More than the interminable power cuts, potholed roads, barren industrial landscapes and farm crisis, what has galled the people of Uttar Pradesh is the state’s worsening law and order situation ever since Mayawati-led Bahujan Samaj Party (BSP) government out of power in March 2012.
The Samajwadi Party (SP) won 224 of the 403 seats in that elections — the best performance by a political party in UP since the Congress’ massive 269-seat victory in 1985. It took only 24 months for Akhilesh Yadav-led government in Lucknow to turn that triumph into an embarrassment of equal proportions.
Few, barring the ruling Yadav clan’s die-hard supporters from their community, have any redeeming words to say about the SP government. The previous Mayawati government was lauded for improving UP’s law and order situation. Official statistics bear out that economic indicators like sectoral growth in agriculture, industry and services as well as tax collection had also started to look up when Mayawati was the CM from 2007 to 2012.
Varanasi-based former journalist Trilochan Mishra says the state doesn’t have enough money to start big welfare schemes, including those the government promised after coming to power in March 2012. “The money they needed to spend on improving roads, irrigation, power supply, other basic infrastructure or on welfare policies has gone into distributing laptops,” says Mishra of Akhilesh government’s ambitious scheme to give free laptops to students.
UP’s state plans submitted to the Planning Commission bear out the decline in sectoral growth after the change in government in Lucknow (see box). Agriculture, industry and services sector growth rates dipped from 2011-12, the last year of BSP government’s tenure, to 2012-13, the first year of the SP government. The SP government’s failure to control and be proactive to douse the Muzaffarnagar communal riots is widely acknowledged outside the state as a low point of the Akhilesh government.
“It isn’t just about increasing crime rates or a communal riot. Perception, particularly among weaker sections, is that goondaraj’ has increased,” says Allahabad-based senior advocate Ravi Kiran Jain.
In the last fortnight, traders associations in UP’s big urban centres have taken out marches to protest the deterioration in law and order that has made doing business difficult. The poor law and order situation, the Muzaffarnagar incident and the general sense of gloom about its administrative capabilities are likely to affect SP’s electoral fortunes this time. The party had led the seats tally in UP in the 2009 and 2004 Lok Sabha elections. It won 23 seats in 2009 and 35 in 2004. Few, including party insiders, expect the SP to repeat those performances.

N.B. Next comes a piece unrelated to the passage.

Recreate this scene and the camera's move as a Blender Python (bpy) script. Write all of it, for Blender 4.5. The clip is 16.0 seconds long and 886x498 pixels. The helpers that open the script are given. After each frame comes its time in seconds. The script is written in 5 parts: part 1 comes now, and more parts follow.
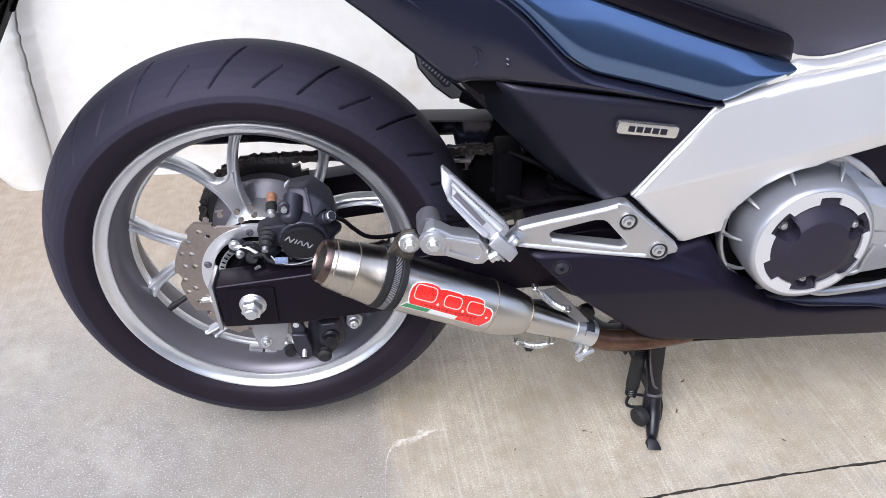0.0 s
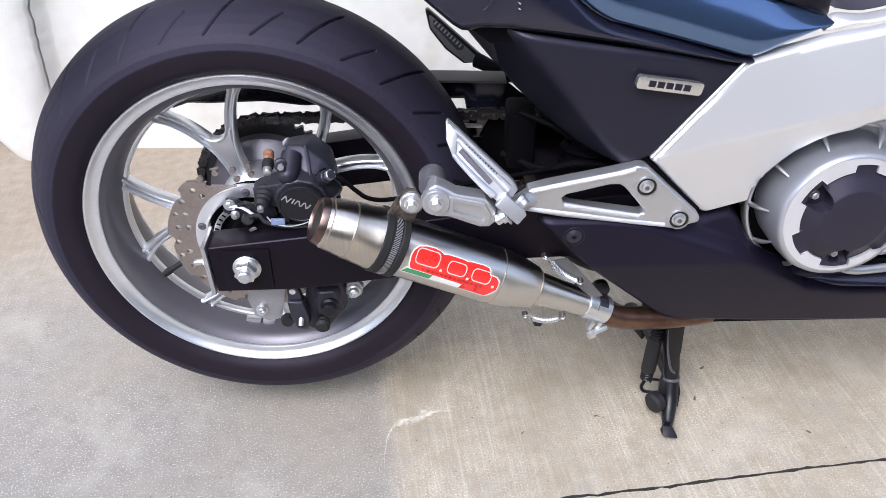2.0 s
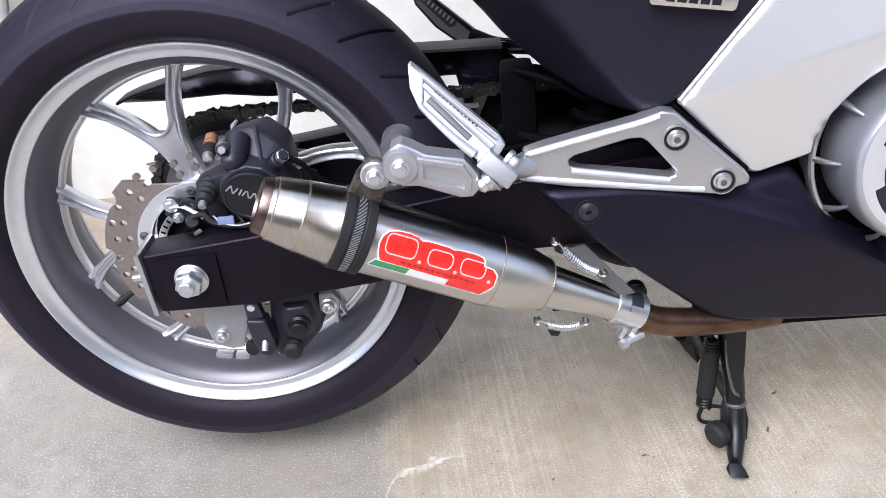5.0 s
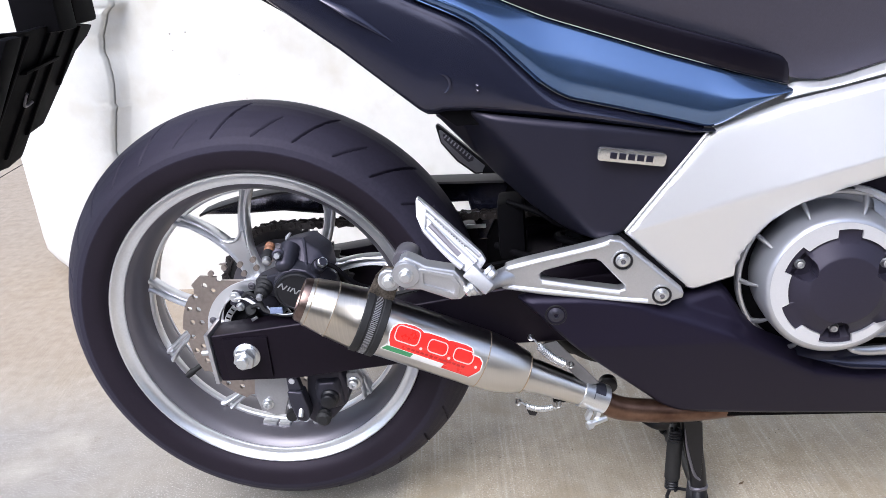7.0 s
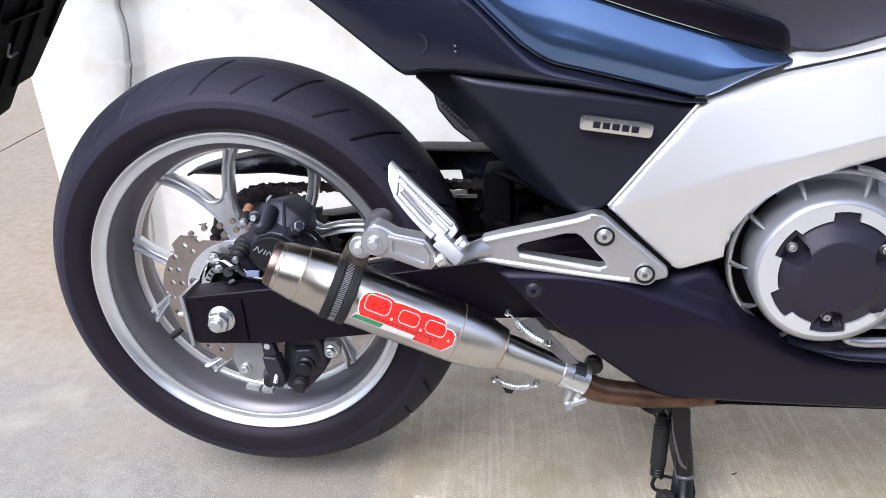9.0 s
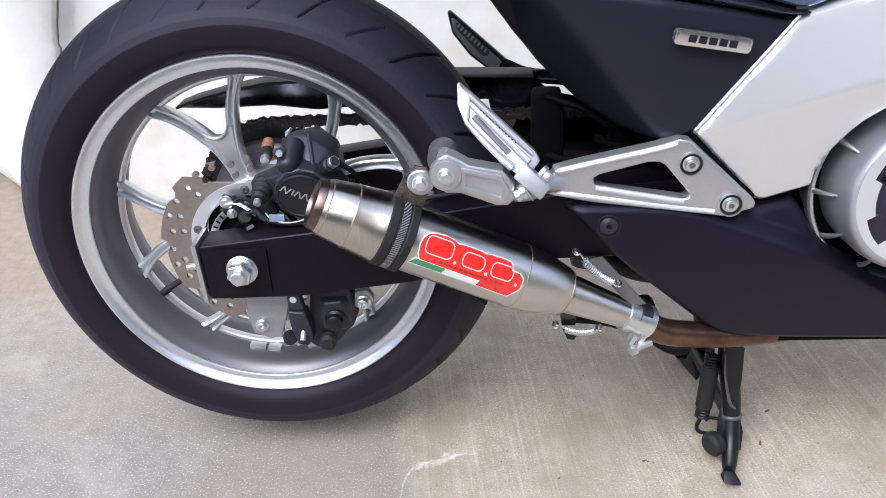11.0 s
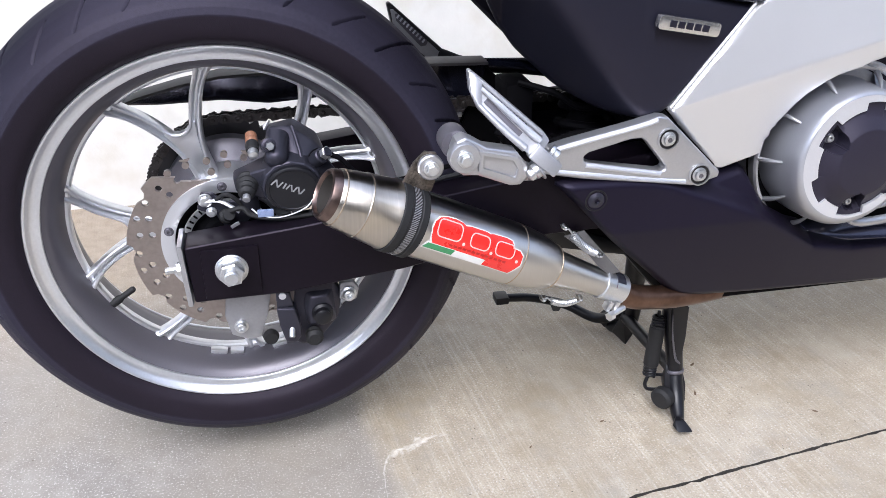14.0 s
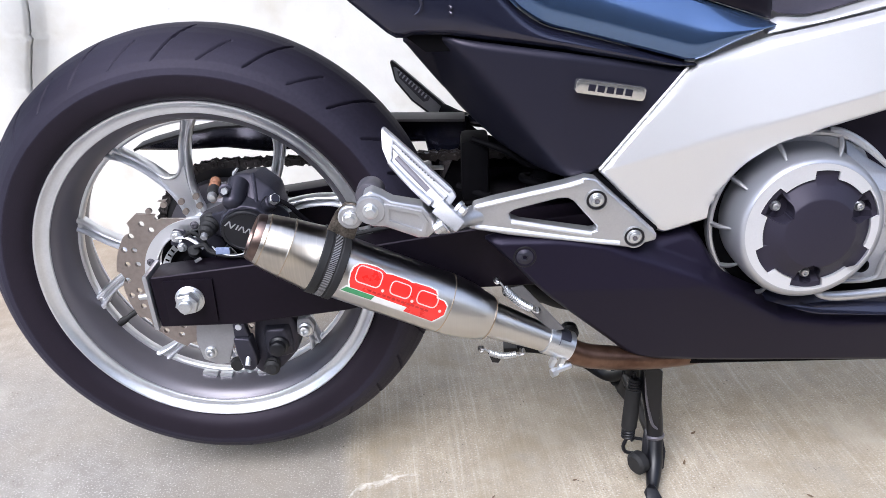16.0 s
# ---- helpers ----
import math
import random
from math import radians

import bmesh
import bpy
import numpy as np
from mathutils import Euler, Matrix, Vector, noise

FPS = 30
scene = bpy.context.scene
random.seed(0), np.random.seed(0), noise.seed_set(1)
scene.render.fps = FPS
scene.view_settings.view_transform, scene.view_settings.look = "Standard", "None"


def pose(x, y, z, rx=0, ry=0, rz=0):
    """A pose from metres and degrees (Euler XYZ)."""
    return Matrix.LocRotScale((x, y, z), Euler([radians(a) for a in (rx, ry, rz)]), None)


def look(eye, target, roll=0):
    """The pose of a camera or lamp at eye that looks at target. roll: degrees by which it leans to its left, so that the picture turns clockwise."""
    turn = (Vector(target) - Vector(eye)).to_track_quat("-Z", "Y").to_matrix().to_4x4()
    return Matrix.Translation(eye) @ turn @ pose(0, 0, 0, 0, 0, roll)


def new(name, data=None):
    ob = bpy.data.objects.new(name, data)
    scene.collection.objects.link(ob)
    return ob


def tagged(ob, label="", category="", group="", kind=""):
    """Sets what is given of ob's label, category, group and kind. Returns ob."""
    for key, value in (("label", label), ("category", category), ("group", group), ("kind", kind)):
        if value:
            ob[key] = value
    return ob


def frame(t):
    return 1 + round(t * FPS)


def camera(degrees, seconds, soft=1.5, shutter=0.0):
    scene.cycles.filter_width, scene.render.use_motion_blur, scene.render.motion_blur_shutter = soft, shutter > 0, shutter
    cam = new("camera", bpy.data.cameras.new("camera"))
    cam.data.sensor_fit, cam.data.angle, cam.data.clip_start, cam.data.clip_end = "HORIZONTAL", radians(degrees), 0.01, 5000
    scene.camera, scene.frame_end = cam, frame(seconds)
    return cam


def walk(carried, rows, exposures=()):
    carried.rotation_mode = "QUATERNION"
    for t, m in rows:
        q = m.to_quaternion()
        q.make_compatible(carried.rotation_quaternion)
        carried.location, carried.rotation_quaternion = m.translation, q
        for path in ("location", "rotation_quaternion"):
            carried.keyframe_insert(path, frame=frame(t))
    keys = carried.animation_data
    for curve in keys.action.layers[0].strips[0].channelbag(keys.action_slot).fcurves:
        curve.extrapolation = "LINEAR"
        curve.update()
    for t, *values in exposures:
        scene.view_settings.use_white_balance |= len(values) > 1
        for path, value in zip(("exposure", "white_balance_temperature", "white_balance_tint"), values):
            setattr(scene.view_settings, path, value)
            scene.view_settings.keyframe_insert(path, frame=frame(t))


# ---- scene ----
EXPOSURES = [(0.0, 0.55, 5780, 13), (2.5, 0.55, 5780, 13), (6.5, 0.62, 5780, 13), (8.0, 0.6, 5780, 13), (10.5, 0.5, 5780, 13), (11.0, 0.48, 5780, 13), (11.5, 0.58, 5780, 13), (12.5, 0.6, 5780, 13), (14.0, 0.58, 5780, 13), (15.5, 0.68, 5780, 13), (16.0, 0.64, 5780, 13)]
# camera: seconds, place, then yaw, pitch and roll in degrees
cam = camera(56.34, 16.0, soft=0.6)
PATH = [
    (0.0, 0.2182, -1.0603, 1.0423, -2.844, -34.308, -0.816),
    (0.5, 0.2269, -1.0645, 1.0413, -2.643, -33.989, -1.175),
    (1.0, 0.2232, -1.0579, 1.0451, -3.038, -34.140, -1.054),
    (1.5, 0.2260, -1.0550, 1.0366, -2.974, -34.174, -1.009),
    (2.0, 0.2408, -1.0325, 0.9689, -1.020, -34.340, -0.450),
    (2.5, 0.2573, -1.0049, 0.8798, -0.098, -31.931, -1.565),
    (3.0, 0.2942, -0.9614, 0.8055, 2.466, -31.423, -3.003),
    (3.2, 0.3116, -0.9458, 0.7834, 3.161, -31.423, -3.588),
    (5.3, 0.3210, -0.9040, 0.7739, 3.957, -28.270, -6.460),
    (5.5, 0.3268, -0.9172, 0.7801, 4.431, -27.683, -6.548),
    (6.0, 0.3314, -0.9543, 0.8052, 5.125, -24.516, -4.676),
    (6.5, 0.3568, -1.0467, 0.8334, 6.980, -23.703, -4.100),
    (7.0, 0.4066, -1.1075, 0.8637, 7.489, -21.401, -5.285),
    (7.5, 0.4424, -1.1216, 0.8570, 9.036, -20.770, -3.985),
    (8.0, 0.4854, -1.1106, 0.8672, 10.643, -21.867, -4.229),
    (8.2, 0.4919, -1.0994, 0.8606, 11.095, -22.331, -4.297),
    (10.3, 0.3532, -1.0467, 0.8174, 4.884, -24.061, -2.160),
    (10.5, 0.3192, -1.0474, 0.8101, 2.980, -24.685, -2.308),
    (11.0, 0.2810, -0.9926, 0.7928, 3.018, -26.926, -2.587),
    (11.5, 0.2127, -0.9821, 0.7968, -2.332, -27.088, -1.998),
    (12.0, 0.1256, -1.0028, 0.8257, -9.856, -27.133, -0.573),
    (12.5, 0.1008, -1.0042, 0.8177, -10.331, -27.752, -0.543),
    (13.0, 0.0819, -0.9976, 0.8188, -11.048, -27.495, 0.033),
    (13.5, 0.0716, -0.9961, 0.8152, -11.995, -27.733, 0.476),
    (14.0, 0.0615, -1.0000, 0.7915, -12.200, -27.293, 0.263),
    (14.5, 0.0655, -1.0084, 0.7919, -12.637, -25.708, -0.535),
    (15.0, 0.1196, -1.0318, 0.8020, -11.815, -25.178, -1.695),
    (15.5, 0.2546, -1.0623, 0.8059, -6.597, -24.464, -1.758),
    (16.0, 0.3480, -1.0688, 0.8144, 1.698, -24.139, -2.226),
]


def aim(x, y, z, yaw, pitch, roll):
    return pose(x, y, z, 0, 0, yaw) @ pose(0, 0, 0, 90 + pitch) @ pose(0, 0, 0, 0, 0, roll)


walk(cam, [(t, aim(*r)) for t, *r in PATH], EXPOSURES)
# ---- end of camera ----
# ---- daylight: a bright overcast sky with a wide, weak sun from behind the camera ----
SUN_ELEVATION, SUN_TURN = 50.0, 208.0
world = bpy.data.worlds.new("overcast_sky")
scene.world = world
world.use_nodes = True
wn, wl = world.node_tree.nodes, world.node_tree.links
sky = wn.new("ShaderNodeTexSky")
sky.sky_type = "NISHITA"
sky.sun_disc = False
sky.sun_elevation = radians(SUN_ELEVATION)
sky.sun_rotation = radians(SUN_TURN)
sky.dust_density, sky.air_density = 3.0, 1.0
pale = wn.new("ShaderNodeHueSaturation")
pale.inputs["Saturation"].default_value = 0.6
wl.new(sky.outputs[0], pale.inputs["Color"])
# an overcast sky is brightest overhead
sky_at, sky_up, sky_rise, sky_mix = (wn.new("ShaderNode" + k) for k in ("TexCoord", "SeparateXYZ", "MapRange", "Mix"))
wl.new(sky_at.outputs["Generated"], sky_up.inputs[0])
wl.new(sky_up.outputs["Z"], sky_rise.inputs["Value"])
sky_rise.inputs["To Min"].default_value, sky_rise.inputs["To Max"].default_value = 0.75, 2.1
sky_mix.data_type, sky_mix.blend_type = "RGBA", "MULTIPLY"
sky_mix.inputs["Factor"].default_value = 1.0
wl.new(pale.outputs[0], sky_mix.inputs["A"])
wl.new(sky_rise.outputs[0], sky_mix.inputs["B"])
wl.new(sky_mix.outputs["Result"], wn["Background"].inputs["Color"])
wn["Background"].inputs["Strength"].default_value = 0.15
sun_data = bpy.data.lights.new("sun", "SUN")
sun_data.energy, sun_data.angle, sun_data.color = 1.5, radians(35), (1.0, 0.96, 0.9)
sun = new("sun", sun_data)
# the sky's rotation turns clockwise from north (+y)
_az = radians(SUN_TURN)
_el = radians(SUN_ELEVATION)
sun_way = Vector((math.sin(_az) * math.cos(_el), math.cos(_az) * math.cos(_el), math.sin(_el)))
sun.matrix_world = look(sun_way * 20, (0, 0, 0))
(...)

Interestingly, in both 2004 and 2009, the BSP’s vote percentage was either better than SP’s (2009) or in close proximity (2004). The difference between the vote share of the two parties in Assembly elections of 2007 and 2012 show a similar trend. In 2012, SP received 29.12 per cent votes to win 224 seats, while BSP got 25.91 per cent votes but only 80 seats. In 2007, the situation was exactly the reverse with the BSP polling 30.43 per cent to win 206 seats, while SP got 25.43 per cent votes and 97 seats.
But the 2014 Lok Sabha elections — with a resurgent BJP and a Congress, which looks decimated — could turn out to be different from the previous ones. “In UP all seats would see multi-cornered fights that can throw up interesting results,” said Jain and tended to agree with general assessment of most political observers in UP that BSP would benefit because of SP’s poor governance, as also the likelihood of the BJP improving its tally.
However, former Lucknow University professor and political worker Ramesh Dixit warns against overstating the BJP’s influence in these elections and discounting either the SP or Congress. He says it is likely that the BSP would gain the most in UP and BJP betters its seat tally but cautioned against underestimating the SP despite its poor governance.
“Mulayam isn’t a good speaker like Narendra Modi or as good looking as Rahul Gandhi. He fulfills few pre-requisites considered essential for a mass leader. But he continues to have a grip on the ground because of sheer hard work. His workers know their leader would stand by them in their hour of need,” said Dixit.